Bettany understands grief in a way only those utterly changed by it can. At 16, his eight-year-old brother, Matthew, died in a tragic accident. Last year, while filming Uncle Frank – an indie drama in which he played a grieving son – he travelled to the film’s set in North Carolina with Matthew’s T-shirt in his suitcase. “I don’t think it’s a particularly healthy way of living, keeping the wounds fresh. How strange that I travelled with this artefact that allows me to go to this place that is not pleasant.” As he gets older, he says, it’s becoming harder and harder to tap in and out of that emotion. “As I hurtle towards my dotage, I’m more fragile than I was. I used to be able to sort of do those things and then go shoot another scene and now I can’t. I’ve got to go home, drink a six-pack of IPA, go to sleep and put that day away.”
In large part, WandaVision appealed to him because he could relate to Wanda’s journey and the way in which the show explored the thorny process of moving on after losing a loved one. “What a clever thing to do with a superhero-genre show and to have this woman going through unspeakable suffering in grief, who also happens to have powers and can create her own world. And then, suddenly, the reality hits and [she realises] ‘I need to let go.’ I really did connect to it.”
While the show is predominantly focused on Wanda’s journey, in the back half of the series Vision winds up becoming the emotional core, as he begins to realise that the life he’s living in sitcom-land is constructed. He delivers the most powerful line of the whole series: “What is grief, if not love persevering?” (a line that was workshopped by head writer Jac Schaeffer, her writers’ room and Bettany, but eventually perfected by her assistant, Laura Monti). You can’t avoid getting emotionally invested, Bettany says, even when dealing with supernatural entities. “You see it as a challenge. Like, I wonder if I can move people as a purple robot.

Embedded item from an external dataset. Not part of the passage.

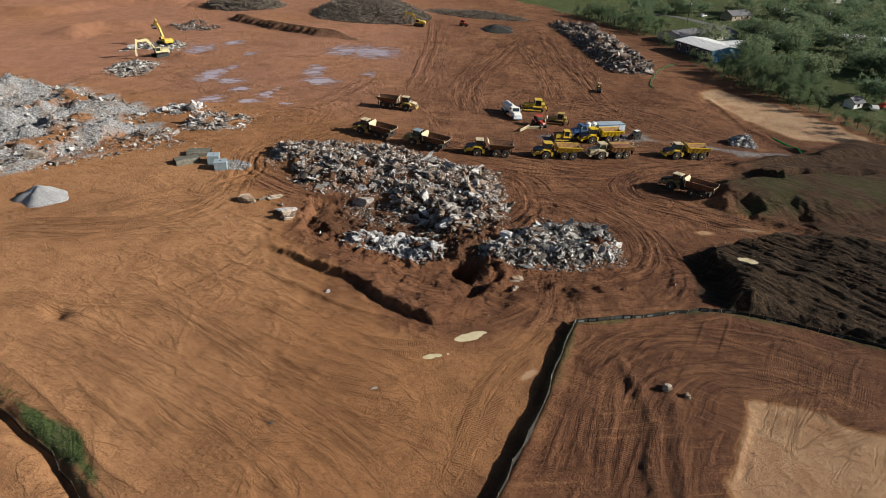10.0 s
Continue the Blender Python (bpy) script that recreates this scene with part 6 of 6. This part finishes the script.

I mean, you couldn’t be more covered in make-up and less accessible.”
He largely avoided social media when the show was airing – “That way madness lies” – so he missed both the emotional outpouring over that scene and the furore that followed an interview in which he teased a massive cameo in the final episodes as “someone I’ve always wanted to work with” that ended up being… Bettany himself, as an all-white version of Vision. When the interview came out, fan theorising hit warp speed and many were convinced that Al Pacino (yes, really) was going to turn up in the series as the villain, Mephisto. “I was like, ‘Oh, that’s a much better idea than it just being Paul Bettany.’” When the finale came and went with no Pacino, some gave Bettany credit for his exquisite trolling, but others were just plain mad. “Never have I regretted something more,” he says. And yet, there may come a day when the post-credit cameo is once again “just Paul Bettany” and they’ll undoubtedly be happy to have him. Because as we’ve learned, in the MCU no one ever really dies.
Might he return as Vision one day? “There were rumours about it. I don’t want to jinx anything yet. I have thoughts about what would be great to do for White Vision with a fresh start. We’ll see.”